If we're talking about an unstoppable hero, there are several ways to handle that:

(1) The hero is concerned with something beyond merely crushing their enemies. Even a mundane gangster can cause trouble for Superman if the gangster is protected by the legal system, or there are hostages involved, or he threatens to discover Superman's secret identity.

(2) The hero is matched by a villain who seems equally invincible.

(3) The hero has a weakness, like Kryptonite.

(4) The story is intentionally low-stakes. Does everything have to be a tense life-or-death struggle? Maybe the audience likes silly comedy, or the power-fantasy of being able to solve all problems easily.


I would say it's impossible, but you can make anything work if you're talented enough.

So let's just ask the question: how would you make it interesting? How would you make someone sympathize? How would you create empathy with the reader? How would you create tension when there can be none because the protagonist is unstoppable?

Generally this stuff reduces to wish fulfillment. People use a character to play out the things that they didn't get to experience: power, fame, love, recognition. It's transparent to the reader unless they have the same wish fulfillment, but many people do, and those books often sell.

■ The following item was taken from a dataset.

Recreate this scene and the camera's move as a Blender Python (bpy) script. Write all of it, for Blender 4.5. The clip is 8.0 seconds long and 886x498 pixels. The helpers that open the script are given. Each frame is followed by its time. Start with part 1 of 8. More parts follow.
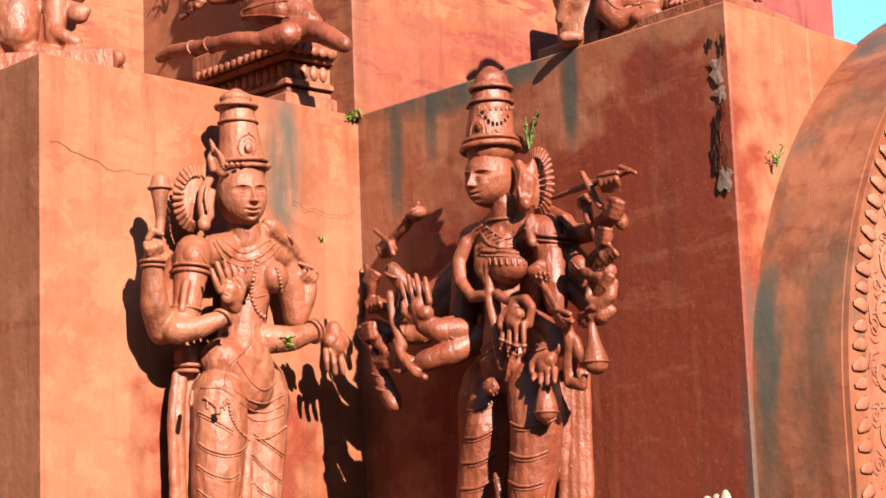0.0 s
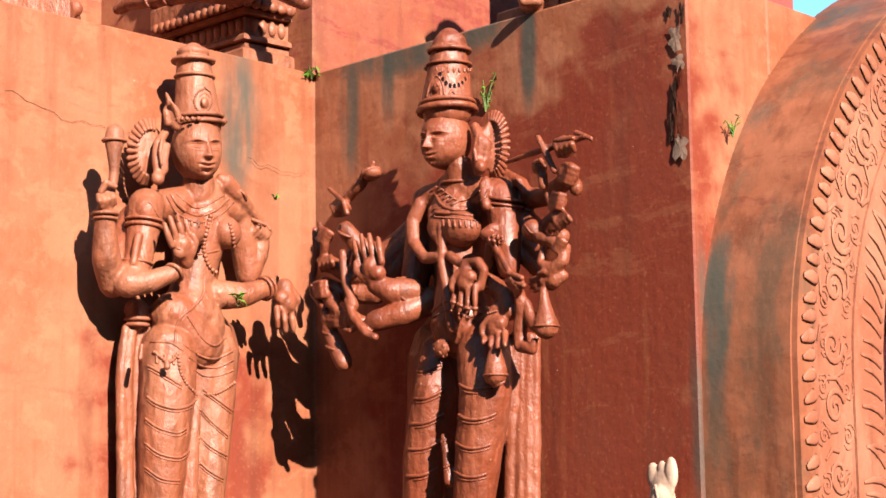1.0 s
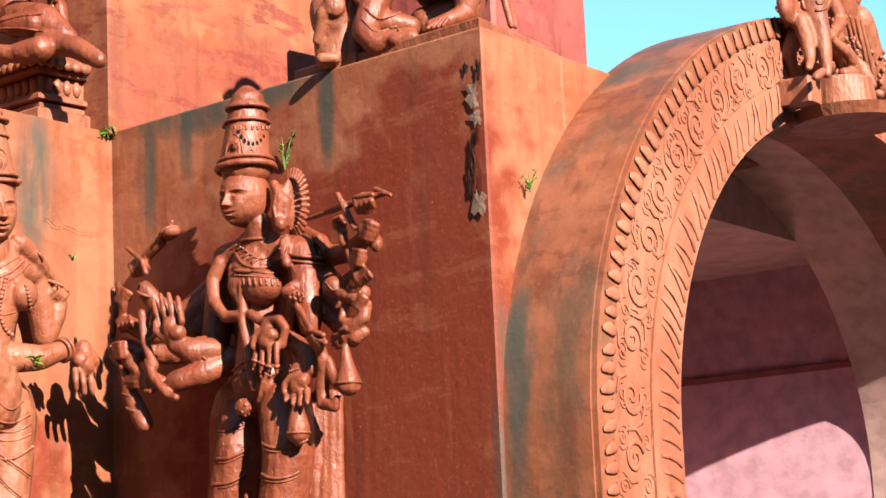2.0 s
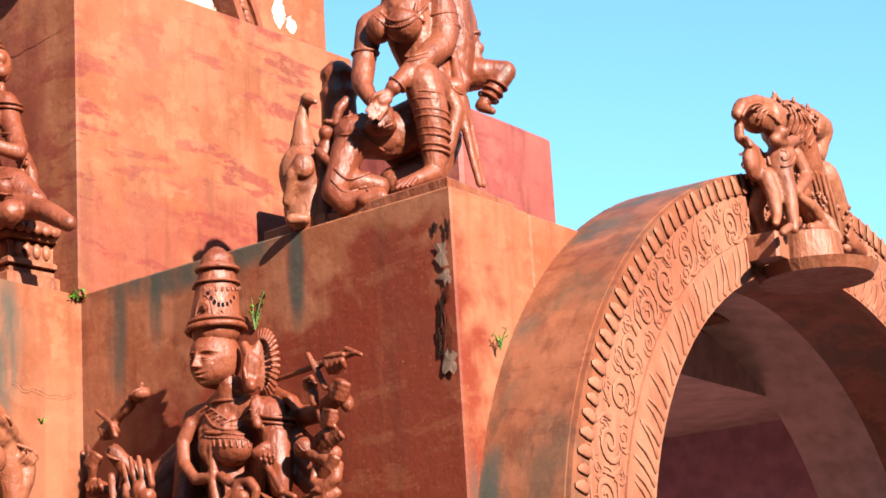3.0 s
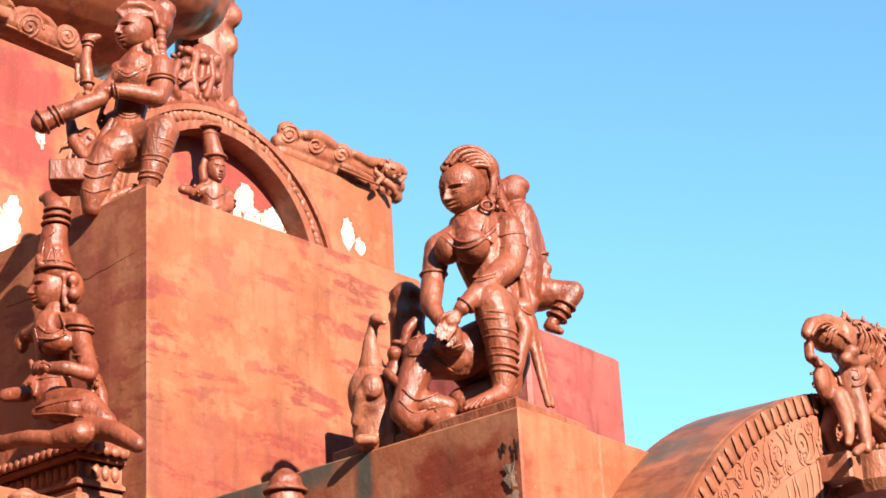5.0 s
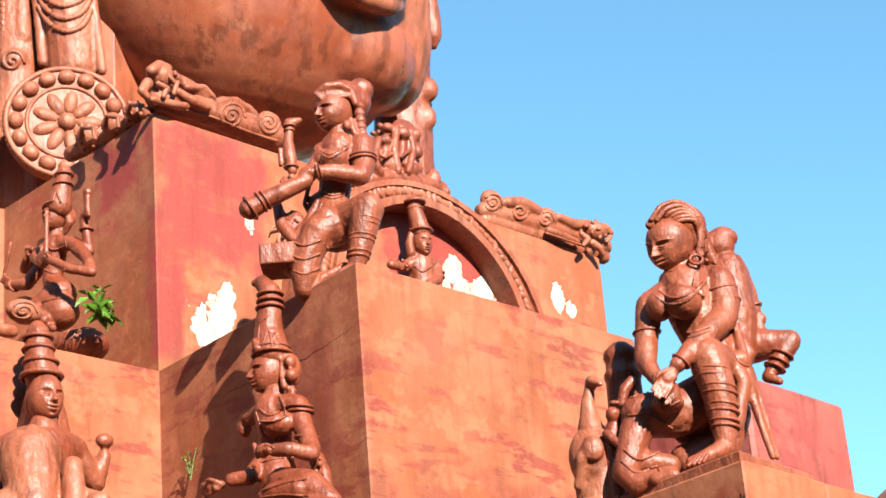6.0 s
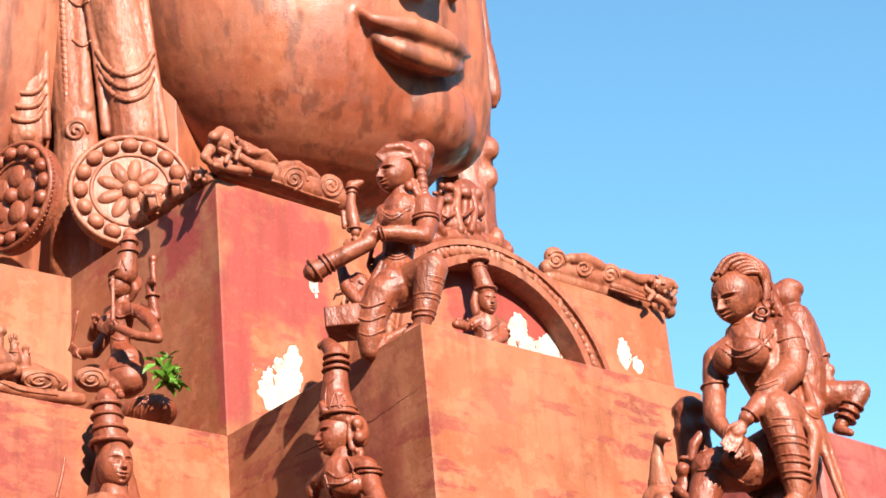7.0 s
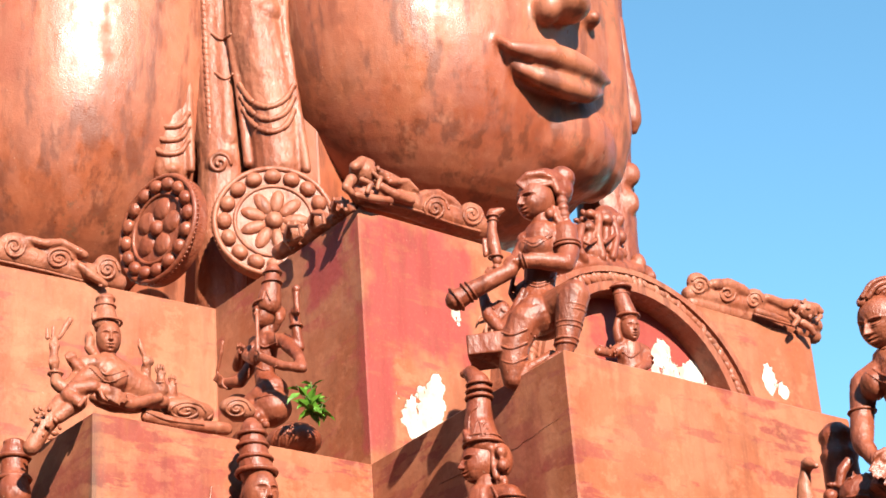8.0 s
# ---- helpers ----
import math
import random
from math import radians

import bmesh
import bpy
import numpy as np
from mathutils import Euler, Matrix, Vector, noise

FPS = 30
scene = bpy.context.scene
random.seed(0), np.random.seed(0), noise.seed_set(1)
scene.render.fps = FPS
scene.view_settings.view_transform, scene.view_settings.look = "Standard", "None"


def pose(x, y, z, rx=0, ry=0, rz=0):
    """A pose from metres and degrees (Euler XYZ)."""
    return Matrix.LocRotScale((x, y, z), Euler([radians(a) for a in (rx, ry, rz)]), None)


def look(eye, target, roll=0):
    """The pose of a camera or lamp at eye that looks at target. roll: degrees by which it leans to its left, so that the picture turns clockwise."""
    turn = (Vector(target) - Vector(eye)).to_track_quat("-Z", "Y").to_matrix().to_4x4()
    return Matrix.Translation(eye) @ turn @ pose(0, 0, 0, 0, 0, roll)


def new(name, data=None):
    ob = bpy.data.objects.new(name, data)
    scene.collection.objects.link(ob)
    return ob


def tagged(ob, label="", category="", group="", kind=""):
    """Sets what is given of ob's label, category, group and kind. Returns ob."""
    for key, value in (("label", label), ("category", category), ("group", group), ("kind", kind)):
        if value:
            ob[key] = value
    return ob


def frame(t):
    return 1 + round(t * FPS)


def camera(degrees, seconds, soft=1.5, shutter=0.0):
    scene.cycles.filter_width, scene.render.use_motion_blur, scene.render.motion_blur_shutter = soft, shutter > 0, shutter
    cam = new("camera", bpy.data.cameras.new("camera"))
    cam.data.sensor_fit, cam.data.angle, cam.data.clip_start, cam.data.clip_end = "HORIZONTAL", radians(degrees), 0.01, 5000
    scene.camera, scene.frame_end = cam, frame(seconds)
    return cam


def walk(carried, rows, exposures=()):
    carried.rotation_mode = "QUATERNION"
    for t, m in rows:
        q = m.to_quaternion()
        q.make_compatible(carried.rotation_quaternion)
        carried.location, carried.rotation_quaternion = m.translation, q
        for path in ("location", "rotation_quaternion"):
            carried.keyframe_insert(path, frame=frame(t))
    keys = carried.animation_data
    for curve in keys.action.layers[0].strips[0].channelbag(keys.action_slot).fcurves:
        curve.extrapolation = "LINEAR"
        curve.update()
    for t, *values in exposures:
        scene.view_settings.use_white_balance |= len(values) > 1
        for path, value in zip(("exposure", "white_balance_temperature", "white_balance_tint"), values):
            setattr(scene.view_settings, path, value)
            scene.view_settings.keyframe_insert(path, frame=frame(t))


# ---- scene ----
cam = camera(24.32, 8.0, soft=1.7)
EYE = (0.0, 0.0, 1.6)
ROWS = [
    (0.0, 100.078, 2.134, 0.379),
    (0.5, 99.755, 1.474, -0.662),
    (1.0, 98.956, 0.782, -1.166),
    (1.5, 99.397, 1.553, -3.005),
    (2.0, 100.382, 2.556, -6.495),
    (2.2, 101.723, 3.005, -6.596),
    (3.5, 106.168, 3.401, -7.318),
    (4.0, 108.243, 3.598, -6.866),
    (4.2, 108.733, 3.553, -6.905),
    (5.3, 111.754, 2.963, -3.612),
    (5.5, 112.139, 3.250, -2.044),
    (6.0, 113.248, 4.433, 1.601),
    (6.5, 114.549, 4.677, 2.845),
    (7.0, 115.074, 4.955, 3.798),
    (7.5, 115.562, 4.538, 5.019),
    (8.0, 116.141, 3.843, 7.647),
]
walk(cam, [(t, pose(*EYE, rx, ry, rz)) for t, rx, ry, rz in ROWS])

# ---- world, sun, exposure ----
SUN_AZ, SUN_EL = radians(-64), radians(28)
to_sun = Vector((math.cos(SUN_EL) * math.cos(SUN_AZ), math.cos(SUN_EL) * math.sin(SUN_AZ), math.sin(SUN_EL)))
world = bpy.data.worlds.new("sky")
scene.world = world
world.use_nodes = True
wn = world.node_tree
sky = wn.nodes.new("ShaderNodeTexSky")
sky.sky_type = "NISHITA"
sky.sun_disc = False
sky.sun_elevation = SUN_EL
sky.sun_rotation = math.pi / 2 - SUN_AZ
sky.air_density, sky.dust_density, sky.ozone_density = 1.0, 0.0, 0.6
clear = wn.nodes.new("ShaderNodeMix")
clear.data_type, clear.blend_type = "RGBA", "MULTIPLY"
clear.inputs[0].default_value = 1.0
clear.inputs[7].default_value = (0.82, 1.29, 1.33, 1.0)
wn.links.new(sky.outputs[0], clear.inputs[6])
wn.links.new(clear.outputs[2], wn.nodes["Background"].inputs[0])
wn.nodes["Background"].inputs[1].default_value = 0.058
sun = new("sun", bpy.data.lights.new("sun", "SUN"))
sun.data.energy, sun.data.angle, sun.data.color = 5.0, radians(0.5), (1.0, 0.93, 0.82)
sun.matrix_world = look(to_sun * 40, (0, 0, 0))
scene.view_settings.exposure = 1.86


# ---- materials ----
class Nodes:
    """A small builder of node materials."""

    def __init__(self, name):
        self.mat = bpy.data.materials.new(name)
        self.mat.use_nodes = True
        self.nt = self.mat.node_tree
        self.bsdf = self.nt.nodes["Principled BSDF"]
        self.pos = self.nt.nodes.new("ShaderNodeNewGeometry").outputs["Position"]

    def node(self, kind, **sockets):
        n = self.nt.nodes.new(kind)
        for key, value in sockets.items():
            self.put(n.inputs[key.replace("_", " ")], value)
        return n

    def put(self, socket, value):
        if isinstance(value, bpy.types.NodeSocket):
            self.nt.links.new(value, socket)
        else:
            socket.default_value = value

    def math(self, op, a, b=0.0, clamp=False):
        n = self.nt.nodes.new("ShaderNodeMath")
        n.operation, n.use_clamp = op, clamp
        self.put(n.inputs[0], a)
        self.put(n.inputs[1], b)
        return n.outputs[0]

    def vec(self, op, a, b):
        n = self.nt.nodes.new("ShaderNodeVectorMath")
        n.operation = op
        self.put(n.inputs[0], a)
        self.put(n.inputs[1], b)
        return n.outputs["Value"] if op in ("LENGTH", "DISTANCE", "DOT_PRODUCT") else n.outputs["Vector"]

    def noise(self, scale, detail=4.0, stretch=(1, 1, 1), shift=(0, 0, 0), rough=0.55):
        v = self.vec("ADD", self.vec("MULTIPLY", self.pos, stretch), shift)
        n = self.node("ShaderNodeTexNoise", Vector=v, Scale=scale, Detail=detail, Roughness=rough)
        return n.outputs["Fac"]

    def ramp(self, fac, lo, hi):
        n = self.nt.nodes.new("ShaderNodeMapRange")
        n.interpolation_type = "SMOOTHSTEP"
        self.put(n.inputs[0], fac)
        n.inputs[1].default_value, n.inputs[2].default_value = lo, hi
        return n.outputs[0]

    def mix(self, fac, a, b):
        n = self.nt.nodes.new("ShaderNodeMix")
        n.data_type = "RGBA"
        self.put(n.inputs[0], fac)
        for socket, value in ((n.inputs[6], a), (n.inputs[7], b)):
            self.put(socket, (*value, 1.0) if isinstance(value, tuple) and len(value) == 3 else value)
        return n.outputs[2]

    def blotch(self, centre, size, edge=0.35, wobble=0.5, scale=6.0, boxy=False):
        """A patch with a ragged outline round a place, 0 to 1."""
        n = self.node("ShaderNodeTexNoise", Vector=self.pos, Scale=scale, Detail=4.0)
        off = self.vec("MULTIPLY", self.vec("SUBTRACT", n.outputs["Color"], (0.5, 0.5, 0.5)), tuple(2 * wobble * s for s in size))
        d = self.vec("SUBTRACT", self.vec("ADD", self.pos, off), centre)
        q = self.vec("DIVIDE", d, size)
        if boxy:
            s = self.node("ShaderNodeSeparateXYZ", Vector=q)
            r = self.math("ABSOLUTE", s.outputs[0])
            for o in (1, 2):
                r = self.math("MAXIMUM", r, self.math("ABSOLUTE", s.outputs[o]))
        else:
            r = self.vec("LENGTH", q, (0, 0, 0))
        return self.math("SUBTRACT", 1.0, self.ramp(r, 1.0 - edge / 2, 1.0 + edge / 2))

    def finish(self, colour, rough, bump_from=(), spec=0.2):
        self.put(self.bsdf.inputs["Base Color"], colour)
        self.put(self.bsdf.inputs["Roughness"], rough)
        self.bsdf.inputs["Specular IOR Level"].default_value = spec
        normal = None
        for height, distance, strength in bump_from:
            b = self.node("ShaderNodeBump", Height=height, Strength=strength, Distance=distance)
            if normal:
                self.put(b.inputs["Normal"], normal)
            normal = b.outputs[0]
        if normal:
            self.put(self.bsdf.inputs["Normal"], normal)
        return self.mat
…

Lois Bujold said something like, "I take my characters, and I imagine the worst possible thing I could do to them, and then I do it." Her stuff can be hard to get into, because she often does take a character right to the bottom, but that makes the redemption sweet, and that's the thing that's brought her the awards and recognition she got.

There are people who start off writing books because they hate their characters, but they're probably not great people. But you should want your character to be the best they can be, and that needs conflict, some kind of conflict. If you can find a good conflict that works with an unstoppable character, that's great.